Job:
Without including any pictures, write out the listing below exactly.

Recorded data:
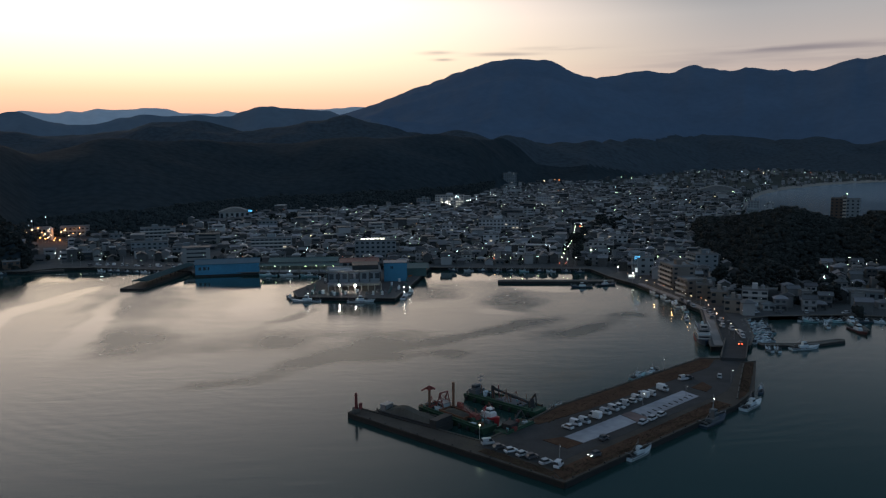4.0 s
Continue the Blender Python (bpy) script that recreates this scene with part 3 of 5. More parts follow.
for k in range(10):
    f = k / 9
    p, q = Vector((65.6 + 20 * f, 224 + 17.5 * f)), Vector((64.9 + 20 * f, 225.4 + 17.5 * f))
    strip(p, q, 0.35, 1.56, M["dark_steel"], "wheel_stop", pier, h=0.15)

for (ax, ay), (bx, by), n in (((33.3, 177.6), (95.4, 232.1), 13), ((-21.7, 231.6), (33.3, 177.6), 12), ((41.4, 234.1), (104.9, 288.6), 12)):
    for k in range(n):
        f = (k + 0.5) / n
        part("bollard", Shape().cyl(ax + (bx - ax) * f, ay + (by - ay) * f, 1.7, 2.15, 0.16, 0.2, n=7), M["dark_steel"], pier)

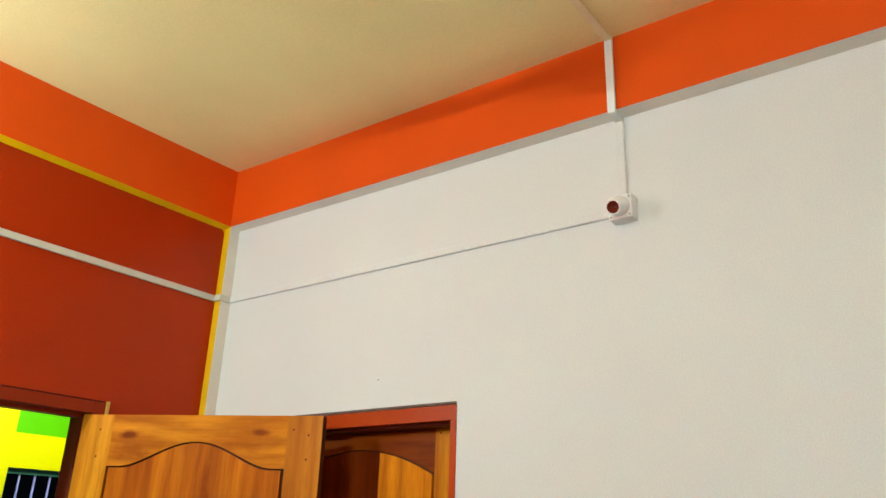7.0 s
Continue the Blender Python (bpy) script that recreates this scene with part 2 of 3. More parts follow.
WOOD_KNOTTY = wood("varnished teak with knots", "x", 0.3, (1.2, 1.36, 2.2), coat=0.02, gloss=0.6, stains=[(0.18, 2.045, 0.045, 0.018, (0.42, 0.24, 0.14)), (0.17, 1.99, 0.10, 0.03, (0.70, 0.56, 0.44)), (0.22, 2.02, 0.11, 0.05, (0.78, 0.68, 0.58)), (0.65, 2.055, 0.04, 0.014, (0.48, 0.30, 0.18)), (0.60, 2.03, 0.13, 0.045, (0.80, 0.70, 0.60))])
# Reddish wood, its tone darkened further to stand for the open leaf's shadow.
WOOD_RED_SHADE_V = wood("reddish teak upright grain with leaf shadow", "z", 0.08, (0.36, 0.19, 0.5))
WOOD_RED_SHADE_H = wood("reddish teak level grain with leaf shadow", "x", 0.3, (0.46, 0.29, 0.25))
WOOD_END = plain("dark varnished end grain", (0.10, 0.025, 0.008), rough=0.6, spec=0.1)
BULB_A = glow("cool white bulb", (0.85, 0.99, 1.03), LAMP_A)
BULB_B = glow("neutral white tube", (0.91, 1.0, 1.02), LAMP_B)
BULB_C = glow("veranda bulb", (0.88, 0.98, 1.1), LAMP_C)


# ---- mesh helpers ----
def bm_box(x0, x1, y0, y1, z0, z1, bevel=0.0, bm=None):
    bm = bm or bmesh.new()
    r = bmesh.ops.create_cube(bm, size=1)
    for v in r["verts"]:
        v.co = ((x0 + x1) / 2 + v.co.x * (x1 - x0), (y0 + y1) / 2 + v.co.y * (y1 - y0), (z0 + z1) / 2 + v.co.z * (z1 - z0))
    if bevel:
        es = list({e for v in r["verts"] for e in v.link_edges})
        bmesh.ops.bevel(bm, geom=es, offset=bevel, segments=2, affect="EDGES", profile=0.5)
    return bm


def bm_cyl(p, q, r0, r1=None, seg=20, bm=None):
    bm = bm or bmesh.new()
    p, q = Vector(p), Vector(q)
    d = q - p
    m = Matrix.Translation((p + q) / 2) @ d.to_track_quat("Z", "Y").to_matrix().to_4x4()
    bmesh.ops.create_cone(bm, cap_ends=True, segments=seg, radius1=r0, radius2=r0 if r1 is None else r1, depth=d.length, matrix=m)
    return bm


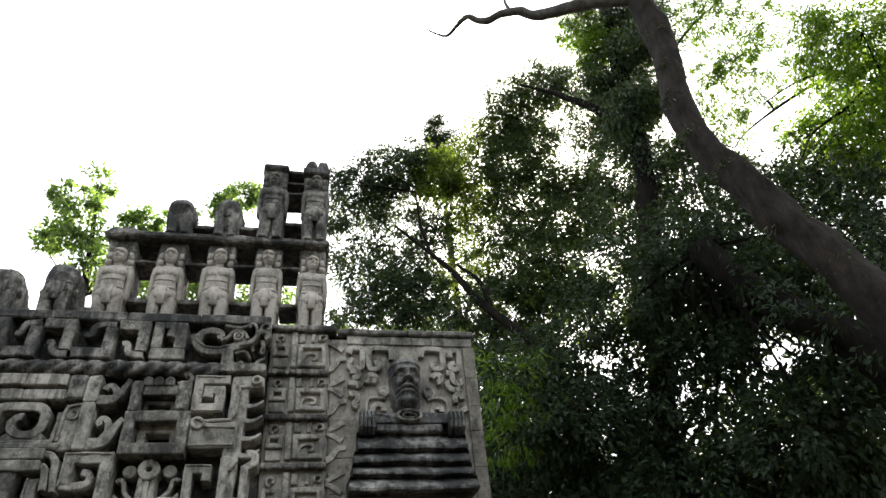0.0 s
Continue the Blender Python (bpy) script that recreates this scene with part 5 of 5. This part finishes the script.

Solution:
4.0 s
Continue the Blender Python (bpy) script that recreates this scene with part 3 of 5. More parts follow.
for k in range(10):
    f = k / 9
    p, q = Vector((65.6 + 20 * f, 224 + 17.5 * f)), Vector((64.9 + 20 * f, 225.4 + 17.5 * f))
    strip(p, q, 0.35, 1.56, M["dark_steel"], "wheel_stop", pier, h=0.15)

for (ax, ay), (bx, by), n in (((33.3, 177.6), (95.4, 232.1), 13), ((-21.7, 231.6), (33.3, 177.6), 12), ((41.4, 234.1), (104.9, 288.6), 12)):
    for k in range(n):
        f = (k + 0.5) / n
        part("bollard", Shape().cyl(ax + (bx - ax) * f, ay + (by - ay) * f, 1.7, 2.15, 0.16, 0.2, n=7), M["dark_steel"], pier)

7.0 s
Continue the Blender Python (bpy) script that recreates this scene with part 2 of 3. More parts follow.
WOOD_KNOTTY = wood("varnished teak with knots", "x", 0.3, (1.2, 1.36, 2.2), coat=0.02, gloss=0.6, stains=[(0.18, 2.045, 0.045, 0.018, (0.42, 0.24, 0.14)), (0.17, 1.99, 0.10, 0.03, (0.70, 0.56, 0.44)), (0.22, 2.02, 0.11, 0.05, (0.78, 0.68, 0.58)), (0.65, 2.055, 0.04, 0.014, (0.48, 0.30, 0.18)), (0.60, 2.03, 0.13, 0.045, (0.80, 0.70, 0.60))])
# Reddish wood, its tone darkened further to stand for the open leaf's shadow.
WOOD_RED_SHADE_V = wood("reddish teak upright grain with leaf shadow", "z", 0.08, (0.36, 0.19, 0.5))
WOOD_RED_SHADE_H = wood("reddish teak level grain with leaf shadow", "x", 0.3, (0.46, 0.29, 0.25))
WOOD_END = plain("dark varnished end grain", (0.10, 0.025, 0.008), rough=0.6, spec=0.1)
BULB_A = glow("cool white bulb", (0.85, 0.99, 1.03), LAMP_A)
BULB_B = glow("neutral white tube", (0.91, 1.0, 1.02), LAMP_B)
BULB_C = glow("veranda bulb", (0.88, 0.98, 1.1), LAMP_C)


# ---- mesh helpers ----
def bm_box(x0, x1, y0, y1, z0, z1, bevel=0.0, bm=None):
    bm = bm or bmesh.new()
    r = bmesh.ops.create_cube(bm, size=1)
    for v in r["verts"]:
        v.co = ((x0 + x1) / 2 + v.co.x * (x1 - x0), (y0 + y1) / 2 + v.co.y * (y1 - y0), (z0 + z1) / 2 + v.co.z * (z1 - z0))
    if bevel:
        es = list({e for v in r["verts"] for e in v.link_edges})
        bmesh.ops.bevel(bm, geom=es, offset=bevel, segments=2, affect="EDGES", profile=0.5)
    return bm


def bm_cyl(p, q, r0, r1=None, seg=20, bm=None):
    bm = bm or bmesh.new()
    p, q = Vector(p), Vector(q)
    d = q - p
    m = Matrix.Translation((p + q) / 2) @ d.to_track_quat("Z", "Y").to_matrix().to_4x4()
    bmesh.ops.create_cone(bm, cap_ends=True, segments=seg, radius1=r0, radius2=r0 if r1 is None else r1, depth=d.length, matrix=m)
    return bm


0.0 s
Continue the Blender Python (bpy) script that recreates this scene with part 5 of 5. This part finishes the script.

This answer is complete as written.